Our planet is in trouble. We all know this. The Amazon is depleting so rapidly, we have already lost 20 per cent of it and will lose another 20 in the next two decades – just as children born today are coming of age. Lucky them!

The Great Barrier Reef is as good as dead, as everyone who is not Pauline Hanson will admit, but deforestation is also happening in the oceans, thanks to the rise in global temperatures. Meanwhile, the oceans will be commercially extinct by the middle of the century, and the entire Arctic is living on borrowed time.

Those who care not for the health of the planet that keeps them healthy can toss out "national security" with the garbage they know should have been recycled. Climate change is only going to displace millions more people in the coming decades.

Ironically, it is those of us causing the most damage that will be hit last. Per capita, Australia (and the west) is leading when it comes to messing up the world, yet insists on closing borders to the people whose displacement we helped cause. It makes measuring population in terms of "economic growth" seem obscene.

In addition to financial and emotional difficulties, these environmental considerations mean women are taking the decision to have children more seriously than ever.

Writing for Fairfax, climate scientist Dr Sophie Lewis said despite her own wish to have children, doing so would be "irreconcilable with my professional dedication to remedying our global challenges."
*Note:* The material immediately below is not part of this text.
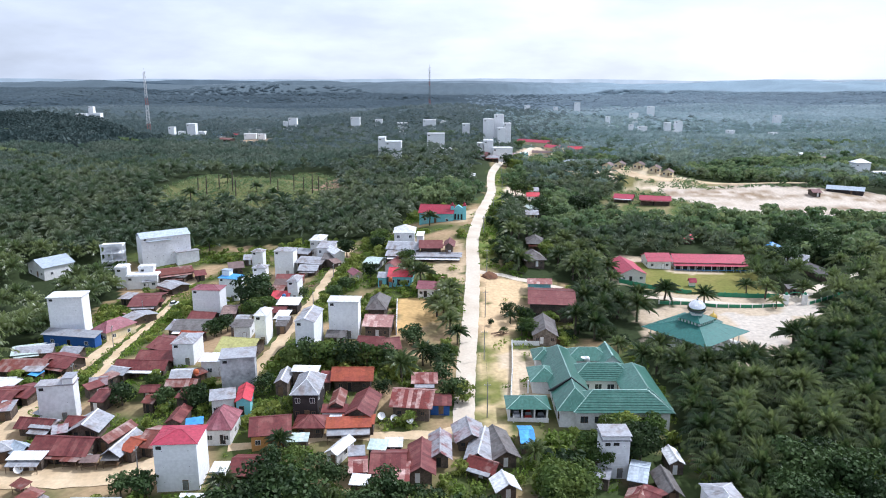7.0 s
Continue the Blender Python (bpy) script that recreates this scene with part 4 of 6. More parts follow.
house(-49.7, 242.5, -2, 4.1, 7.2, 2.6, 0.4, "s", "white", "wood")
house(-70.2, 258.2, 7, 4.9, 9.7, 2.6, 0.8, "g0", "brown", "wood")
house(-62.1, 244.7, -2, 4.1, 7.1, 2.6, 0.8, "g0", "grey", "white")
house(-52.4, 193.7, 25, 4.5, 3.5, 2.6, 0.6, "s", "darkgrey", "wood")
house(-19.7, 182.6, 1, 7.3, 4.0, 2.6, 0.4, "s", "orange", "wood")
house(-29.8, 201.2, 1, 2.2, 6.3, 2.6, 0.3, "s", "maroon", "wood")
house(-83.2, 180.5, 24, 3.2, 3.5, 2.6, 0.5, "s", "greymaroon", "wood")
house(-55.0, 182.5, 17, 3.7, 3.0, 2.6, 0.3, "s", "blue", "wood")
house(-86.5, 201.8, 53, 4.1, 3.0, 2.6, 0.6, "s", "maroon", "wood")
house(-85.2, 207.4, 69, 4.5, 3.0, 2.6, 0.4, "s", "rust", "wood")
house(-39.8, 152.4, 8, 3.8, 3.0, 2.6, 0.3, "s", "white", "wood")
house(-71.5, 199.5, 6, 4.6, 4.2, 2.6, 0.6, "g0", "maroon", "wood")
house(-64.6, 201.5, 4, 7.6, 4.6, 2.6, 0.7, "g0", "rust", "wood")
house(-31.8, 175.6, 3, 5.6, 3.0, 2.5, 0.4, "s", "mint", "wood")
house(-9.4, 163.5, 1, 3.8, 7.4, 2.6, 0.5, "s", "redstripe", "wood")


def plain_block(name, x, y, yaw, w, d, top, label, old=False, bands=True):
    """A rendered block whose roof lies at the height top above the datum; past y 900 narrowed and lowered to fit the
    camera's view.
    """
    z, slope = base_level(x, y, yaw, w, d)
    H = max(4.0, top - z)
    if y > 900:
        w, H = 0.78 * w, 0.82 * H
    h = thing(name, x, y, z, yaw, label, "building", "distant white blocks")
    HOUSES.append((x, y, yaw, w, d))
    mat = M_TOWER_OLD if old else M_TOWER
    X, Y = w / 2, d / 2
    part("wall", Shape().box(-X, X, -Y, Y, -slope - 1, H), mat, h)
    part("roof_slab", Shape().hexa([(-X - 0.3, -Y - 0.3, H), (X + 0.3, -Y - 0.3, H), (X + 0.3, Y + 0.3, H), (-X - 0.3, Y + 0.3, H)],
                                   [(-X, -Y, H + 0.6), (X, -Y, H + 0.6), (X, Y, H + 0.6), (-X, Y, H + 0.6)]), ROOF["white"], h)
    if bands:
        for k in range(1, max(2, round(H / 3.2))):
            zz = H * k / max(2, round(H / 3.2))
            part("floor_band", Shape().box(-X - 0.06, X + 0.06, -Y - 0.06, Y + 0.06, zz - 0.1, zz + 0.1), mat, h)
    part("entry_opening", Shape().box(-X + 0.8, -X + 2.0, -Y - 0.05, -Y + 0.05, H - 1.5, H - 0.7), M_DARK, h)
    return h


def big_swiftlet_house():
    """The long five-storey block with unpainted render, wall grid, blue roof strip and a lower wing."""
    x, y, yaw, w, d = -121.6, 334.0, 36, 19.5, 9.0
    z, slope = base_level(x, y, yaw, w, d)
    H = 12.9 - z
    h = thing("swiftlet_house", x, y, z, yaw, "long grey-white rendered swiftlet block with a blue roof strip", "building", "swiftlet houses")
    HOUSES.append((x, y, yaw, w + 3, d + 4))
    X, Y = w / 2, d / 2
    part("wall", Shape().box(-X, X, -Y, Y, -slope - 1, H), M_TOWER_OLD, h)
    for k in range(1, 5):
        part("floor_band", Shape().box(-X - 0.05, X + 0.05, -Y - 0.05, Y + 0.05, H * k / 5 - 0.12, H * k / 5 + 0.12), M_TOWER_OLD, h)
    for u in np.linspace(-X, X, 7):
        part("pilaster", Shape().box(u - 0.15, u + 0.15, -Y - 0.06, -Y + 0.1, 0, H), M_TOWER_OLD, h)
    for u in np.linspace(-X + 1.8, X - 1.8, 6):
        for k in range(5):
            part("vent", Shape().tube((u, -Y - 0.08, H * (k + 0.5) / 5), (u, -Y + 0.02, H * (k + 0.5) / 5), 0.1, 0.1, 8), M_DARK, h)
    roof_parts(h, w, d, H + 0.05, 1.6, "g0", ROOF["bluegrey"], 0.4, random.Random(4), 1.6)
    part("blue_strip", Shape().hexa([(-X + 1.6, -Y - 0.9, H - 1.5), (2.0, -Y - 0.9, H - 1.5), (2.0, -Y - 0.02, H - 1.1), (-X + 1.6, -Y - 0.02, H - 1.1)],
                                    [(-X + 1.6, -Y - 0.9, H - 1.42), (2.0, -Y - 0.9, H - 1.42), (2.0, -Y - 0.02, H - 1.02), (-X + 1.6, -Y - 0.02, H - 1.02)]), ROOF["bluegrey"], h)
    part("entry_opening", Shape().box(-X + 1.0, -X + 2.0, -Y - 0.07, -Y + 0.05, H - 0.9, H - 0.3), M_DARK, h)
    part("low_wing", Shape().box(3.0, X + 2.5, -Y - 3.2, -Y - 0.01, -slope - 1, 4.6), M_TOWER_OLD, h)
    part("wing_roof", Shape().box(2.7, X + 2.8, -Y - 3.5, -Y - 0.01, 4.6, 4.8), ROOF["grey"], h)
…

For lay people, the knowledge that one child born today will add 9,441 metric tons of carbon to the atmosphere is enough to turn them off procreation. "You can never take it back," said one American woman. "That stopped me in my tracks."
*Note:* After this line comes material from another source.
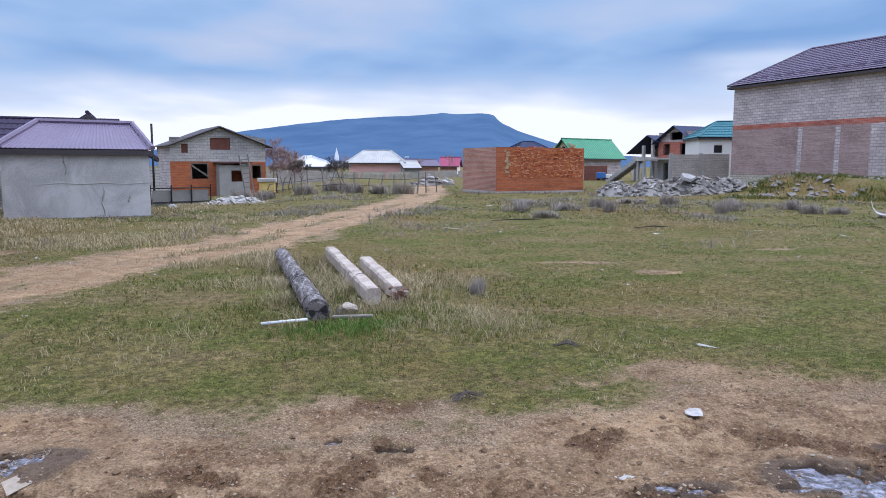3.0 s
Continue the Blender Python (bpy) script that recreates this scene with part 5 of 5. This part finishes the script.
# blue emission stands in for the air between, over dark forest
ridge("table_mountain", "distant haze-blue wooded table mountain with a cliff edge",
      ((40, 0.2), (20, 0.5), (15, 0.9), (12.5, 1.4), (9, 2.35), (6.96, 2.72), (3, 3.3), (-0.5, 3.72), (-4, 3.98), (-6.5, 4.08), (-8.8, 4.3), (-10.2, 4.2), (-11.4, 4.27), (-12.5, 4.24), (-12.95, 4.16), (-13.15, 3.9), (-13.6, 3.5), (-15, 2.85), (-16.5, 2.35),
       (-18, 1.88), (-20, 1.45), (-23, 0.9), (-30, 0.5), (-40, 0.2)), 1300, 2900, hill_material("haze_glow_forest", (0.03, 0.045, 0.075), (0.05, 0.07, 0.10), (0.046, 0.108, 0.245), 1.0, 0.006))
# pale emission stands in for the mist on these slopes
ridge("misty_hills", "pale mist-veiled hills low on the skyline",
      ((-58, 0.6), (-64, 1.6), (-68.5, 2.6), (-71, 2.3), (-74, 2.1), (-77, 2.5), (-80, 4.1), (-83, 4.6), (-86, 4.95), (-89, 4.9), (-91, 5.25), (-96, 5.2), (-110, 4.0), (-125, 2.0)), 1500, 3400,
      hill_material("mist_glow_slope", (0.10, 0.12, 0.15), (0.16, 0.18, 0.21), (0.46, 0.52, 0.60), 1.0, 0.003), rough=0.1)

# ---- grass ----


def blades(name, label, pts, heights, widths, lean, per, mat, seed, kind="grass"):
    """Tufts of narrow bent blades, each a tapered strip."""
    rng = np.random.default_rng(seed)
    n = len(pts) * per
    base = np.repeat(pts, per, 0) + np.concatenate([rng.normal(0, 1, (n, 2)) * np.repeat(widths, per)[:, None] * 4.0, np.zeros((n, 1))], 1)
    h = np.repeat(heights, per) * rng.uniform(0.5, 1.15, n)
    w = np.repeat(widths, per) * rng.uniform(0.7, 1.2, n)
    a = rng.uniform(0, 2 * np.pi, n)
    side = np.stack([np.cos(a), np.sin(a), np.zeros(n)], 1) * w[:, None]
    bend = rng.normal(0, lean, (n, 2)) * h[:, None]
    mid = base + np.concatenate([bend * 0.35, (h * 0.6)[:, None]], 1)
    tip = base + np.concatenate([bend, (h * np.clip(1 - np.hypot(*rng.normal(0, lean * 0.3, (2, n))), 0.4, 1))[:, None]], 1)
    v = np.stack([base - side, base + side, mid + side * 0.7, mid - side * 0.7, tip], 1).reshape(-1, 3)
    i = np.arange(n) * 5
    quads = np.stack([i, i + 1, i + 2, i + 3], 1)
    tris = np.stack([i + 3, i + 2, i + 4], 1)
    me = bpy.data.meshes.new(name)
    me.from_pydata(v.tolist(), [], quads.tolist() + tris.tolist())
    me.materials.append(mat)
    ob = new(name, me)
    return tagged(ob, label, kind, kind="stuff")


def blade_material(name, stops):
    k = Mat(name, 0.8, 0, 0.2)
    g = k.node("ShaderNodeNewGeometry")
    patch = k.noise(0.7, 4, 0.6)
    f = k.math("MULTIPLY_ADD", patch, 0.5, k.math("MULTIPLY", g.outputs["Random Per Island"], 0.5))
    k.colour(k.ramp(f, stops))
    k.b.inputs["Subsurface Weight"].default_value = 0.0
    return k.m


def scatter(n, r0, r1, az0, az1, seed, power=1.0):
    rng = np.random.default_rng(seed)
    r = r0 * (r1 / r0) ** (rng.uniform(0, 1, n) ** power)
    a = np.radians(rng.uniform(min(az0, az1), max(az0, az1), n))
    return -r * np.sin(a), r * np.cos(a), r, rng


green_mat = blade_material("green_blades", [(0.25, (0.048, 0.074, 0.011)), (0.45, (0.101, 0.129, 0.025)), (0.6, (0.169, 0.166, 0.045)), (0.78, (0.270, 0.224, 0.090))])
dry_mat = blade_material("dry_straw", [(0.25, (0.24, 0.19, 0.10)), (0.5, (0.39, 0.32, 0.19)), (0.75, (0.54, 0.455, 0.30))])
field_mat = blade_material("field_blades", [(0.25, (0.048, 0.066, 0.017)), (0.45, (0.097, 0.112, 0.033)), (0.6, (0.169, 0.159, 0.062)), (0.78, (0.281, 0.238, 0.117))])
weed_mat = blade_material("grey_dead_weeds", [(0.25, (0.17, 0.145, 0.118)), (0.5, (0.27, 0.235, 0.195)), (0.75, (0.37, 0.325, 0.27))])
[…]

And yet, here we are, with women still informed by the Pope himself of our alleged selfishness. When my former partner and I decided against children, we did so partly out of fear for the harm humans do to the planet, and fear of the harm that could come to our children on a planet struggling to cope with ever-increasing human activities.

As with my veganism, the devastating effect on the environment wasn't the only factor driving my decision, but it sure made it feel like the right one. That didn't stop me from wistfully watching my partner, knowing what a great dad he would make, and wondering what our children would look like, would be like. But for us, to have children just so we could meet them would have been the more selfish decision.

No, I am not saying that people who choose to have children are selfish. Reproduction is a personal matter and I'm aware of how strong the drive to have children is. Everyone has the intrinsic right to weigh up the costs and benefits and go with what they think is best; we didn't start the fire and all that.

This, however, means those of us who have decided against children also deserve to have our decisions respected and our reasons considered.

While it is true humans have long despaired at the state of the world, fearing the end was just around the corner, never before have they had science on their side. People often assume I don't have children because I don't care for them. On the contrary: I care far too much.